SIMBAD references

We present a numerical study of the global modes of oscillation of thick accretion discs around black holes. We have previously studied the case of constant distributions of specific angular momentum. In this second paper, we investigate (i) how the size of the disc affects the oscillation eigenfrequencies, and (ii) the effect of power-law distributions of angular momentum on the oscillations. In particular, we compare the oscillations of the disc with the epicyclic eigenfrequencies of a test particle with different angular momentum distributions orbiting around the central object. We find that there is a frequency shift away from the epicyclic eigenfrequency of the test particle to lower values as the size of the tori is increased.
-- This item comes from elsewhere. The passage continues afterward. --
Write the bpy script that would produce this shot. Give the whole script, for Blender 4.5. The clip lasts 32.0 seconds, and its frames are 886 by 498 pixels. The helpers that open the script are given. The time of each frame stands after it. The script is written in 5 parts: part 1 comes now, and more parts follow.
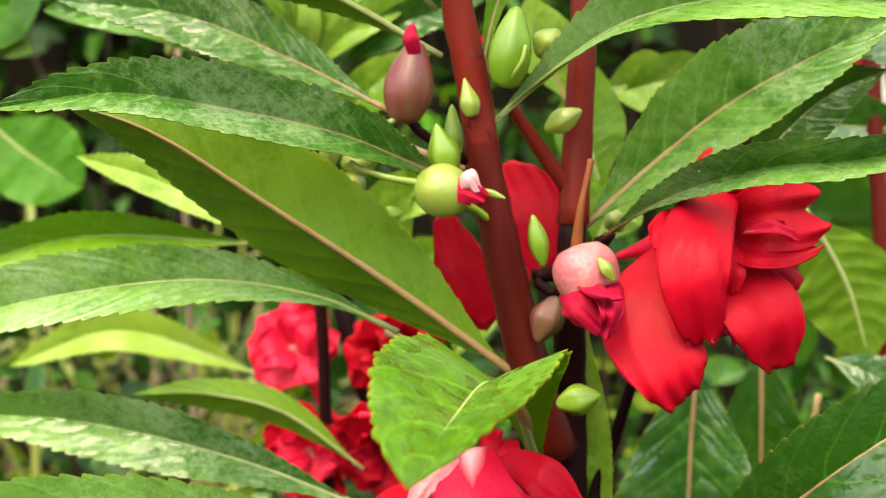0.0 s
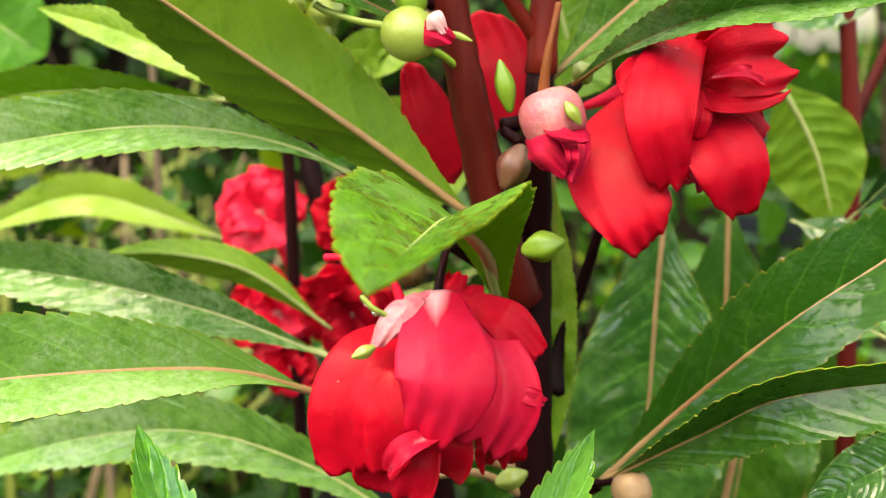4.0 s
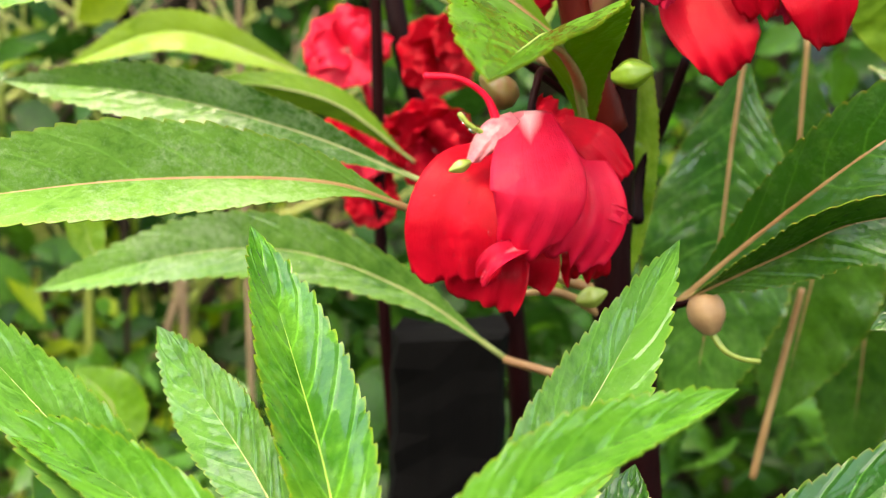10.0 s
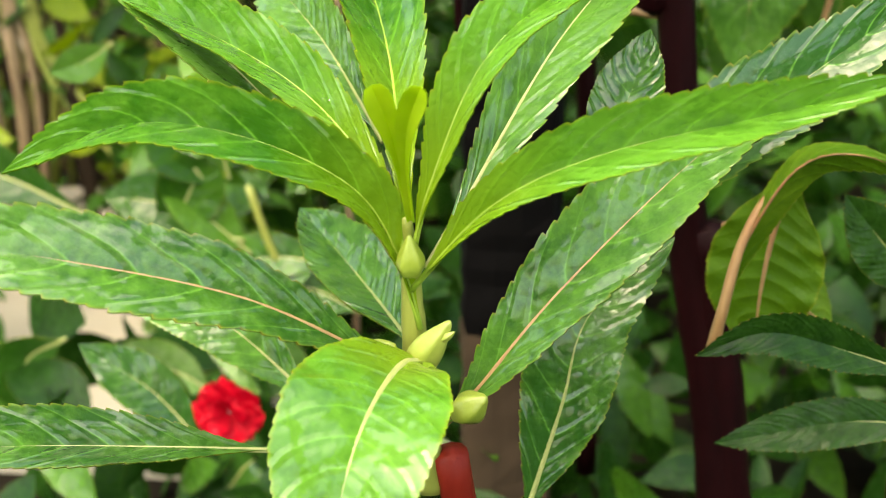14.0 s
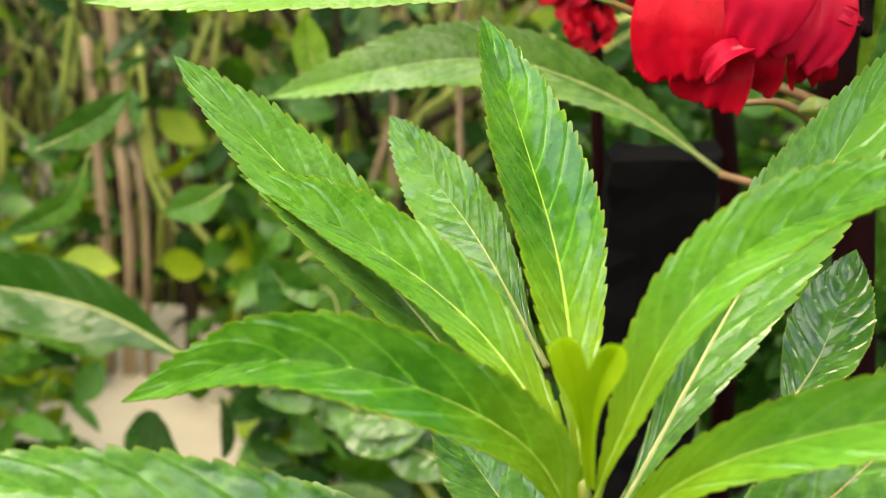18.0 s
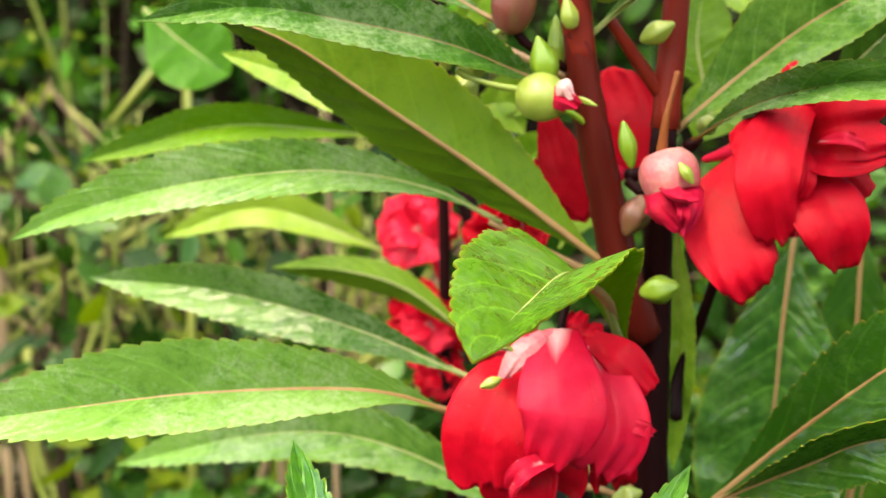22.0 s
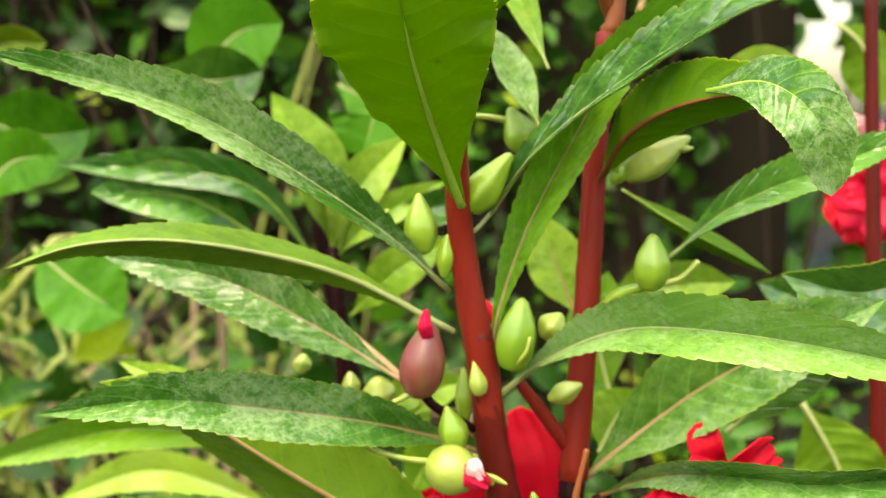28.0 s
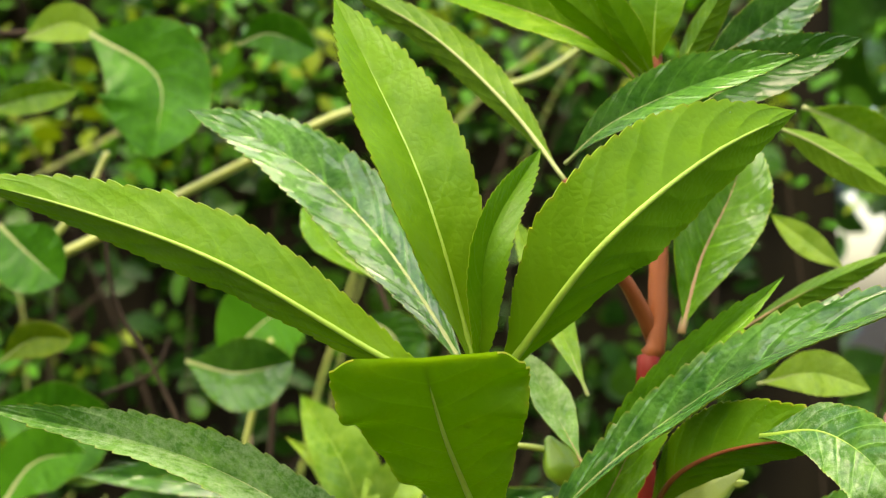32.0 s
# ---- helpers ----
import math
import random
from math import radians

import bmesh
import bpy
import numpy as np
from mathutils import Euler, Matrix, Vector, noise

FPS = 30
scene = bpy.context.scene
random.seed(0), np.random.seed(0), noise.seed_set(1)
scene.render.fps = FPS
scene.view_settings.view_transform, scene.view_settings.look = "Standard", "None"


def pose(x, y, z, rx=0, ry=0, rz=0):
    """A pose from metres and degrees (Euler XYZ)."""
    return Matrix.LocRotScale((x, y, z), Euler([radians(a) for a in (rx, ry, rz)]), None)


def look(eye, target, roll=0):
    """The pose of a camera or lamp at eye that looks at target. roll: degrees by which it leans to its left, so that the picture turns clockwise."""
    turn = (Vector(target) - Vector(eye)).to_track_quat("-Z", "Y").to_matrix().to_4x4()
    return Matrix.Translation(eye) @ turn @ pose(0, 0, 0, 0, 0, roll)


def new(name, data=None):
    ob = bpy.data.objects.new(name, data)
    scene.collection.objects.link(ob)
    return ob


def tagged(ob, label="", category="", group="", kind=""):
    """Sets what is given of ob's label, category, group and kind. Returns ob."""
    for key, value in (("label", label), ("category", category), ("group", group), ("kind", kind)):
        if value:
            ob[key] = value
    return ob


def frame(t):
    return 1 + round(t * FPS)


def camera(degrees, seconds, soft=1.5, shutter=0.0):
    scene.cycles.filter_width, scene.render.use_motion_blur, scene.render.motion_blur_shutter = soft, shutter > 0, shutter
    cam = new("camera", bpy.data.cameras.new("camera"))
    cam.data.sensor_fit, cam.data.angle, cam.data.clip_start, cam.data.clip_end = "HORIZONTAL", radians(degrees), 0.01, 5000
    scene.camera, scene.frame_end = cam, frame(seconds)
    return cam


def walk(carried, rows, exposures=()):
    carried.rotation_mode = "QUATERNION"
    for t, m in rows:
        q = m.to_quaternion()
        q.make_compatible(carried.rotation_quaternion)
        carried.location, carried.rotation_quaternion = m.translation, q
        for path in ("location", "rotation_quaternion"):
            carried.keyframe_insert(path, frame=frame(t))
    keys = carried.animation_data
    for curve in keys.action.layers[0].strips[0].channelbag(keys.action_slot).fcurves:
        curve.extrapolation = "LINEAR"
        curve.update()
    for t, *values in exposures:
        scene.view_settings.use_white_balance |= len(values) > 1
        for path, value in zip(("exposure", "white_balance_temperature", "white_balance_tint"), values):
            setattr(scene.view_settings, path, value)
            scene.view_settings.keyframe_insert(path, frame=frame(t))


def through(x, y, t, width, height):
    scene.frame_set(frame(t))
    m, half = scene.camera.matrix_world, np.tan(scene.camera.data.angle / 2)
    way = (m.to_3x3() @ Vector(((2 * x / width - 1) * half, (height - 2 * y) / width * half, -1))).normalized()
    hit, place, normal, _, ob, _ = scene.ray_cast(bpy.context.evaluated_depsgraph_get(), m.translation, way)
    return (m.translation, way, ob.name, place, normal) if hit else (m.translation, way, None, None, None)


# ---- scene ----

We have also studied the response of a thick accretion disc to a localized external perturbation using non-constant specific angular momentum distributions within the disc. We find that in this case it is also possible (as reported previously for constant angular momentum distributions) to efficiently excite internal modes of oscillation. In fact, we show here that the local perturbations excite global oscillations (acoustic p modes) closely related to the epicyclic oscillations of test particles. Our results are particularly relevant in the context of low-mass X-ray binaries and microquasars, and the high-frequency quasi-periodic oscillations observed in them. Our computations make use of a smoothed particle hydrodynamics code in azimuthal symmetry, and use a gravitational potential that mimics the effects of strong gravity.